Do not copy the pictures; transcribe all other material exactly.
## Begin
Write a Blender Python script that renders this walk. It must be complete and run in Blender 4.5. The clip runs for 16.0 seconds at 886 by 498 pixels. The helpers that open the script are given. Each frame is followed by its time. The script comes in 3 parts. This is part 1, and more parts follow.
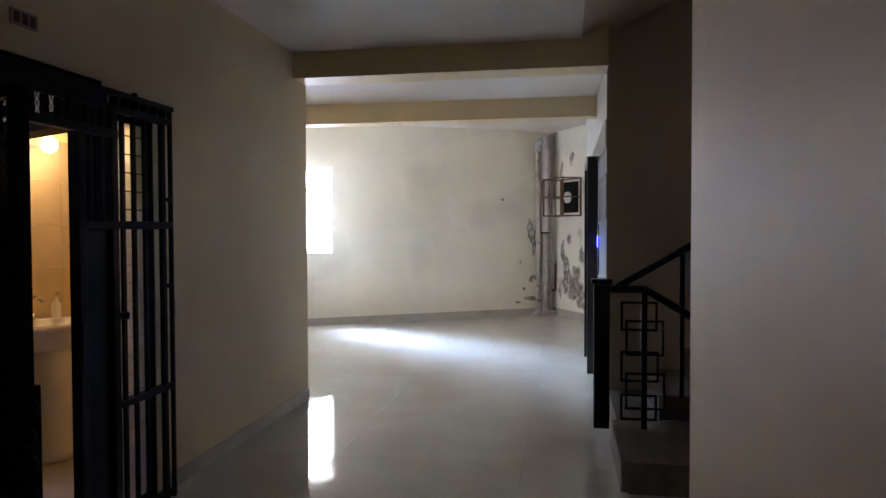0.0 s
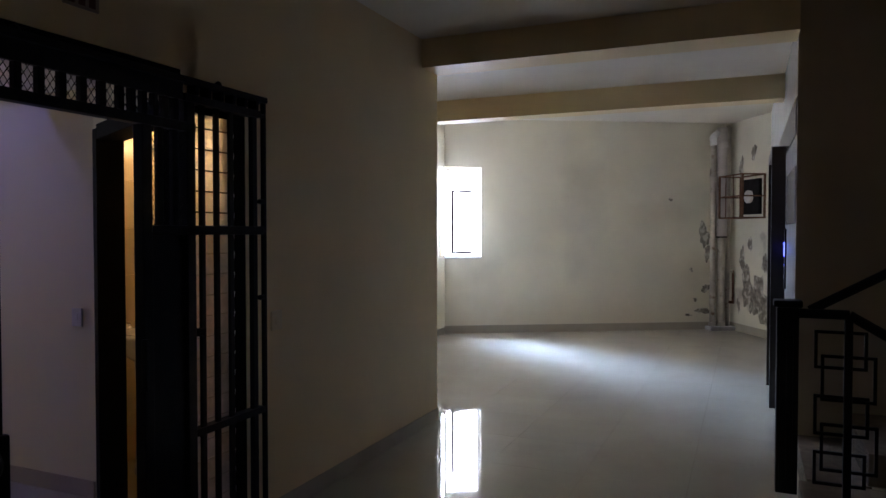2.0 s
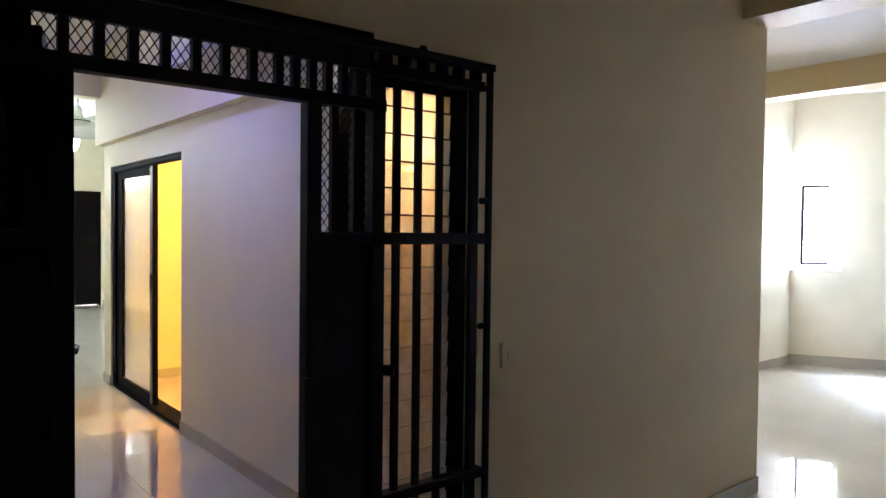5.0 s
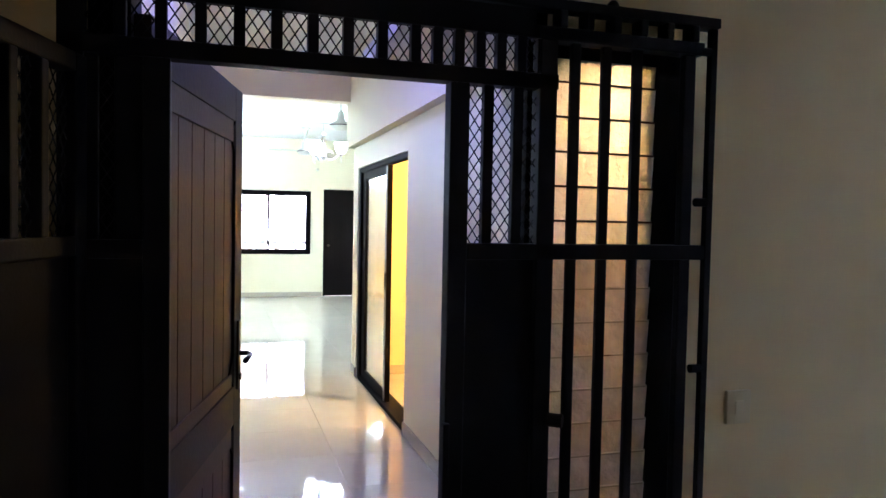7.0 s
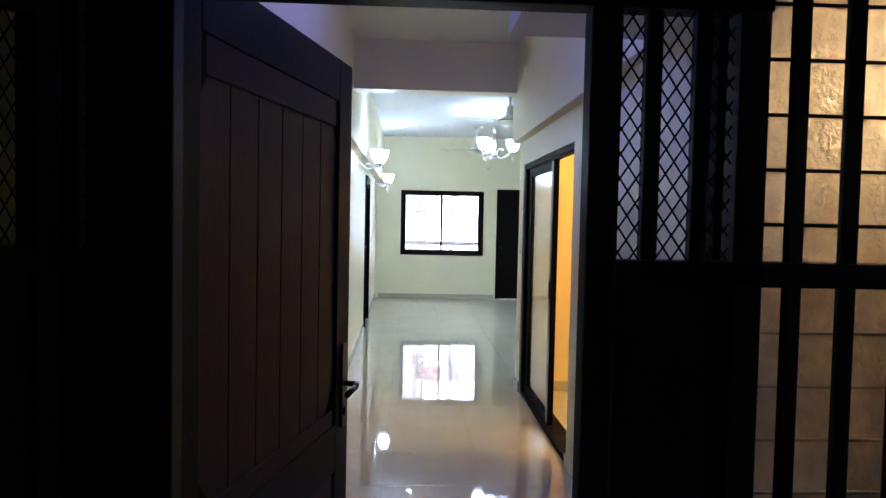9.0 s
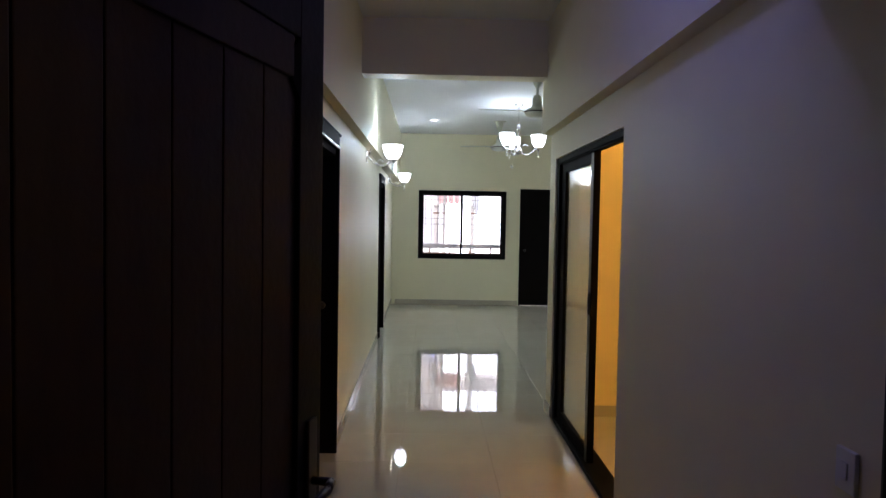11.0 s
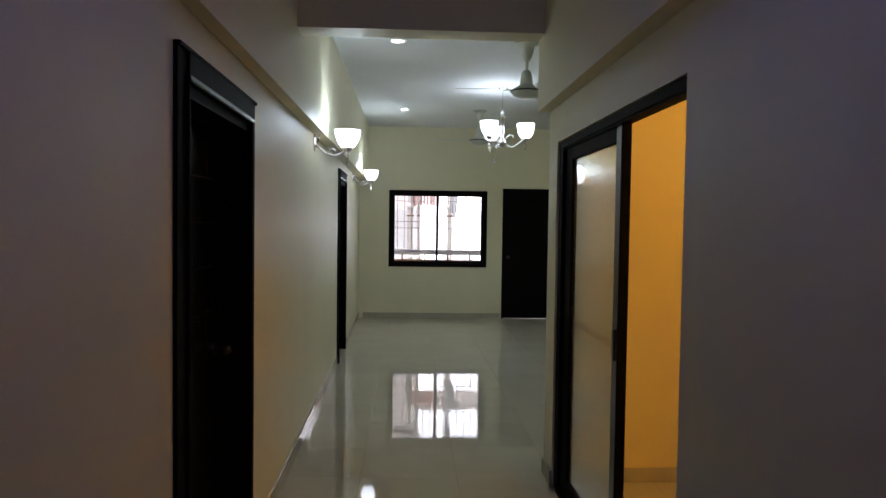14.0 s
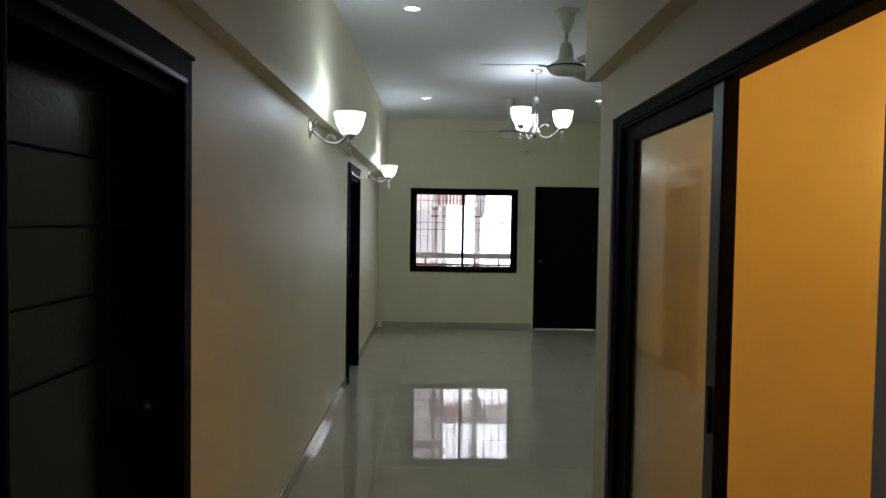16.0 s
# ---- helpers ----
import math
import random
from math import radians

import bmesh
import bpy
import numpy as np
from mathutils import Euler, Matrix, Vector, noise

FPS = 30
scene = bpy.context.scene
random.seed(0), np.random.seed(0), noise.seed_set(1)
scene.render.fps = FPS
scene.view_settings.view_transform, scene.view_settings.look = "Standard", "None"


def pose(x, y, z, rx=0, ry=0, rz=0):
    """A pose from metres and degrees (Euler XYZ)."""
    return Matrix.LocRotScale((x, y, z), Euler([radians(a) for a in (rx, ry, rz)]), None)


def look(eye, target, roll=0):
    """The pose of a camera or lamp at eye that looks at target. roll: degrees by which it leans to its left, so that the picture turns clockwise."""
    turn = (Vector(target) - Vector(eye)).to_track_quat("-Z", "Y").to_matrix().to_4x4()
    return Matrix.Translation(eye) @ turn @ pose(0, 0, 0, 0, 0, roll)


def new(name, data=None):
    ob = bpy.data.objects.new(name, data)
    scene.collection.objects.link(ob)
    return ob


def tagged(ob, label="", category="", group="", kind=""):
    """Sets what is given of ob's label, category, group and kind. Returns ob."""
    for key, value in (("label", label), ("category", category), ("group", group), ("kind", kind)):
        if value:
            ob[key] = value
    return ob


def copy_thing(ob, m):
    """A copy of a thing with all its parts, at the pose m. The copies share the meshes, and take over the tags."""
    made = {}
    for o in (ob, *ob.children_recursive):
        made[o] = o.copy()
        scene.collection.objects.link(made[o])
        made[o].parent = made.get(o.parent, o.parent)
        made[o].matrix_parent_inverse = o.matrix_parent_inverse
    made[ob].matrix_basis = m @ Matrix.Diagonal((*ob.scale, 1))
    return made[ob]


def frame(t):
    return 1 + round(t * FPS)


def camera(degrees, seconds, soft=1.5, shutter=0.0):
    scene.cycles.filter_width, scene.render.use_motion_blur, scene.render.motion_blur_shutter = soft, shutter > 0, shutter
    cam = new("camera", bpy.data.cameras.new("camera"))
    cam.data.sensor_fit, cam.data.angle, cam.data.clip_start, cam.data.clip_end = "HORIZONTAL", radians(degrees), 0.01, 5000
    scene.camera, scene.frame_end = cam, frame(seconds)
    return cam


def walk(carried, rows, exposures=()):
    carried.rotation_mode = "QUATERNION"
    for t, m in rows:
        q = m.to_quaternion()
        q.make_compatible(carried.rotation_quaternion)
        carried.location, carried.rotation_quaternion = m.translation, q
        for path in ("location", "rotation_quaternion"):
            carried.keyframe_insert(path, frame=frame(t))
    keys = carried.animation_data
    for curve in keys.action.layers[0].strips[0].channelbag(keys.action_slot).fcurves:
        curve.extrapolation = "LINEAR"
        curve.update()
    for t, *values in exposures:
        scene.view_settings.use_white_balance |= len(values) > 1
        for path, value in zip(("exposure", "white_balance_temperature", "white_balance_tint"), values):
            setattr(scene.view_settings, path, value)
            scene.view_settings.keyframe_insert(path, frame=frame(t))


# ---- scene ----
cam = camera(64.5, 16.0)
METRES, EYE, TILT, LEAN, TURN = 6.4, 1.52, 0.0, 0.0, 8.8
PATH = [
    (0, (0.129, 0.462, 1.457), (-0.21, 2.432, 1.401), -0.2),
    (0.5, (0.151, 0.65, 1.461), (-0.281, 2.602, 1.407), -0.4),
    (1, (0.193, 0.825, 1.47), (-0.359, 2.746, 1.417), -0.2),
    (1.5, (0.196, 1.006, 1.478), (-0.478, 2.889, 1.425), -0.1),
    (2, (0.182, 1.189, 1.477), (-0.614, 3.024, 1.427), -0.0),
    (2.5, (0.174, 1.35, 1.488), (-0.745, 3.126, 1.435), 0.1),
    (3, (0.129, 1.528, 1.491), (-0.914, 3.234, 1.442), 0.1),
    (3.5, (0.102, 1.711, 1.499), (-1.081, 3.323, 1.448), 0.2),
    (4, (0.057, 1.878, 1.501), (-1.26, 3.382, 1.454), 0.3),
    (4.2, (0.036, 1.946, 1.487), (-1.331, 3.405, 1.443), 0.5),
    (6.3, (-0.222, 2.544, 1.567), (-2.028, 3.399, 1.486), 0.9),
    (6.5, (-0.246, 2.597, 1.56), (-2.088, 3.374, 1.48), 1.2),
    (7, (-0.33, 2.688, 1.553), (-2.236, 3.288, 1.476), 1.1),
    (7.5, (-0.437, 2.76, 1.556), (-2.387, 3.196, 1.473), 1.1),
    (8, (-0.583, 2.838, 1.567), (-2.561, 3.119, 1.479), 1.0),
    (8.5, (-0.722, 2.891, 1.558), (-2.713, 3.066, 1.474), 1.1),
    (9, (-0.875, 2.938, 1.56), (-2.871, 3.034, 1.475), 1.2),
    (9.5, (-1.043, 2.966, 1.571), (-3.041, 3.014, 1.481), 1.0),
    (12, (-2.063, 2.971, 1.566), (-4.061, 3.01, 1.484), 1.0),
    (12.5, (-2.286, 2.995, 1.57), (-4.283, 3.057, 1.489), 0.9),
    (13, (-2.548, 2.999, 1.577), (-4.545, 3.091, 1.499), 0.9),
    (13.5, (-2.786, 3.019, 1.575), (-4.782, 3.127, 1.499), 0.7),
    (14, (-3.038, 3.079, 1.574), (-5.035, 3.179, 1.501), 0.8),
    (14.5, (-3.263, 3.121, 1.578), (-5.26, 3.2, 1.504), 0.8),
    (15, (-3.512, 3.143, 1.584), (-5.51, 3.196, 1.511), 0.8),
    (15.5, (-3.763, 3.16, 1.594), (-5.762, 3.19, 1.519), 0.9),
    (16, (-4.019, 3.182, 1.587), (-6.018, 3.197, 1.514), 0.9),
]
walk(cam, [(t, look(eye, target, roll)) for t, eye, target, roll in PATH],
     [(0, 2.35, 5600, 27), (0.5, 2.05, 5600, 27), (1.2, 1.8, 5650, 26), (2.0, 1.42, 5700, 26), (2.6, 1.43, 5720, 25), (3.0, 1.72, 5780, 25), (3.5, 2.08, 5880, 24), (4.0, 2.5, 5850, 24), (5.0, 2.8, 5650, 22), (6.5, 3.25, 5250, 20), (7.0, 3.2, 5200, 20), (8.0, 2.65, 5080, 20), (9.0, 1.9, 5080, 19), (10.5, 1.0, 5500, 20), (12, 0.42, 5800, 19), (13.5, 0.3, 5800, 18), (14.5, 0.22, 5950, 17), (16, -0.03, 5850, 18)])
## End
▶ **Answer to the exercise**:
Write a Blender Python script that renders this walk. It must be complete and run in Blender 4.5. The clip runs for 16.0 seconds at 886 by 498 pixels. The helpers that open the script are given. Each frame is followed by its time. The script comes in 3 parts. This is part 1, and more parts follow.
0.0 s
2.0 s
5.0 s
7.0 s
9.0 s
11.0 s
14.0 s
16.0 s
# ---- helpers ----
import math
import random
from math import radians

import bmesh
import bpy
import numpy as np
from mathutils import Euler, Matrix, Vector, noise

FPS = 30
scene = bpy.context.scene
random.seed(0), np.random.seed(0), noise.seed_set(1)
scene.render.fps = FPS
scene.view_settings.view_transform, scene.view_settings.look = "Standard", "None"


def pose(x, y, z, rx=0, ry=0, rz=0):
    """A pose from metres and degrees (Euler XYZ)."""
    return Matrix.LocRotScale((x, y, z), Euler([radians(a) for a in (rx, ry, rz)]), None)


def look(eye, target, roll=0):
    """The pose of a camera or lamp at eye that looks at target. roll: degrees by which it leans to its left, so that the picture turns clockwise."""
    turn = (Vector(target) - Vector(eye)).to_track_quat("-Z", "Y").to_matrix().to_4x4()
    return Matrix.Translation(eye) @ turn @ pose(0, 0, 0, 0, 0, roll)


def new(name, data=None):
    ob = bpy.data.objects.new(name, data)
    scene.collection.objects.link(ob)
    return ob


def tagged(ob, label="", category="", group="", kind=""):
    """Sets what is given of ob's label, category, group and kind. Returns ob."""
    for key, value in (("label", label), ("category", category), ("group", group), ("kind", kind)):
        if value:
            ob[key] = value
    return ob


def copy_thing(ob, m):
    """A copy of a thing with all its parts, at the pose m. The copies share the meshes, and take over the tags."""
    made = {}
    for o in (ob, *ob.children_recursive):
        made[o] = o.copy()
        scene.collection.objects.link(made[o])
        made[o].parent = made.get(o.parent, o.parent)
        made[o].matrix_parent_inverse = o.matrix_parent_inverse
    made[ob].matrix_basis = m @ Matrix.Diagonal((*ob.scale, 1))
    return made[ob]


def frame(t):
    return 1 + round(t * FPS)


def camera(degrees, seconds, soft=1.5, shutter=0.0):
    scene.cycles.filter_width, scene.render.use_motion_blur, scene.render.motion_blur_shutter = soft, shutter > 0, shutter
    cam = new("camera", bpy.data.cameras.new("camera"))
    cam.data.sensor_fit, cam.data.angle, cam.data.clip_start, cam.data.clip_end = "HORIZONTAL", radians(degrees), 0.01, 5000
    scene.camera, scene.frame_end = cam, frame(seconds)
    return cam


def walk(carried, rows, exposures=()):
    carried.rotation_mode = "QUATERNION"
    for t, m in rows:
        q = m.to_quaternion()
        q.make_compatible(carried.rotation_quaternion)
        carried.location, carried.rotation_quaternion = m.translation, q
        for path in ("location", "rotation_quaternion"):
            carried.keyframe_insert(path, frame=frame(t))
    keys = carried.animation_data
    for curve in keys.action.layers[0].strips[0].channelbag(keys.action_slot).fcurves:
        curve.extrapolation = "LINEAR"
        curve.update()
    for t, *values in exposures:
        scene.view_settings.use_white_balance |= len(values) > 1
        for path, value in zip(("exposure", "white_balance_temperature", "white_balance_tint"), values):
            setattr(scene.view_settings, path, value)
            scene.view_settings.keyframe_insert(path, frame=frame(t))


# ---- scene ----
cam = camera(64.5, 16.0)
METRES, EYE, TILT, LEAN, TURN = 6.4, 1.52, 0.0, 0.0, 8.8
PATH = [
    (0, (0.129, 0.462, 1.457), (-0.21, 2.432, 1.401), -0.2),
    (0.5, (0.151, 0.65, 1.461), (-0.281, 2.602, 1.407), -0.4),
    (1, (0.193, 0.825, 1.47), (-0.359, 2.746, 1.417), -0.2),
    (1.5, (0.196, 1.006, 1.478), (-0.478, 2.889, 1.425), -0.1),
    (2, (0.182, 1.189, 1.477), (-0.614, 3.024, 1.427), -0.0),
    (2.5, (0.174, 1.35, 1.488), (-0.745, 3.126, 1.435), 0.1),
    (3, (0.129, 1.528, 1.491), (-0.914, 3.234, 1.442), 0.1),
    (3.5, (0.102, 1.711, 1.499), (-1.081, 3.323, 1.448), 0.2),
    (4, (0.057, 1.878, 1.501), (-1.26, 3.382, 1.454), 0.3),
    (4.2, (0.036, 1.946, 1.487), (-1.331, 3.405, 1.443), 0.5),
    (6.3, (-0.222, 2.544, 1.567), (-2.028, 3.399, 1.486), 0.9),
    (6.5, (-0.246, 2.597, 1.56), (-2.088, 3.374, 1.48), 1.2),
    (7, (-0.33, 2.688, 1.553), (-2.236, 3.288, 1.476), 1.1),
    (7.5, (-0.437, 2.76, 1.556), (-2.387, 3.196, 1.473), 1.1),
    (8, (-0.583, 2.838, 1.567), (-2.561, 3.119, 1.479), 1.0),
    (8.5, (-0.722, 2.891, 1.558), (-2.713, 3.066, 1.474), 1.1),
    (9, (-0.875, 2.938, 1.56), (-2.871, 3.034, 1.475), 1.2),
    (9.5, (-1.043, 2.966, 1.571), (-3.041, 3.014, 1.481), 1.0),
    (12, (-2.063, 2.971, 1.566), (-4.061, 3.01, 1.484), 1.0),
    (12.5, (-2.286, 2.995, 1.57), (-4.283, 3.057, 1.489), 0.9),
    (13, (-2.548, 2.999, 1.577), (-4.545, 3.091, 1.499), 0.9),
    (13.5, (-2.786, 3.019, 1.575), (-4.782, 3.127, 1.499), 0.7),
    (14, (-3.038, 3.079, 1.574), (-5.035, 3.179, 1.501), 0.8),
    (14.5, (-3.263, 3.121, 1.578), (-5.26, 3.2, 1.504), 0.8),
    (15, (-3.512, 3.143, 1.584), (-5.51, 3.196, 1.511), 0.8),
    (15.5, (-3.763, 3.16, 1.594), (-5.762, 3.19, 1.519), 0.9),
    (16, (-4.019, 3.182, 1.587), (-6.018, 3.197, 1.514), 0.9),
]
walk(cam, [(t, look(eye, target, roll)) for t, eye, target, roll in PATH],
     [(0, 2.35, 5600, 27), (0.5, 2.05, 5600, 27), (1.2, 1.8, 5650, 26), (2.0, 1.42, 5700, 26), (2.6, 1.43, 5720, 25), (3.0, 1.72, 5780, 25), (3.5, 2.08, 5880, 24), (4.0, 2.5, 5850, 24), (5.0, 2.8, 5650, 22), (6.5, 3.25, 5250, 20), (7.0, 3.2, 5200, 20), (8.0, 2.65, 5080, 20), (9.0, 1.9, 5080, 19), (10.5, 1.0, 5500, 20), (12, 0.42, 5800, 19), (13.5, 0.3, 5800, 18), (14.5, 0.22, 5950, 17), (16, -0.03, 5850, 18)])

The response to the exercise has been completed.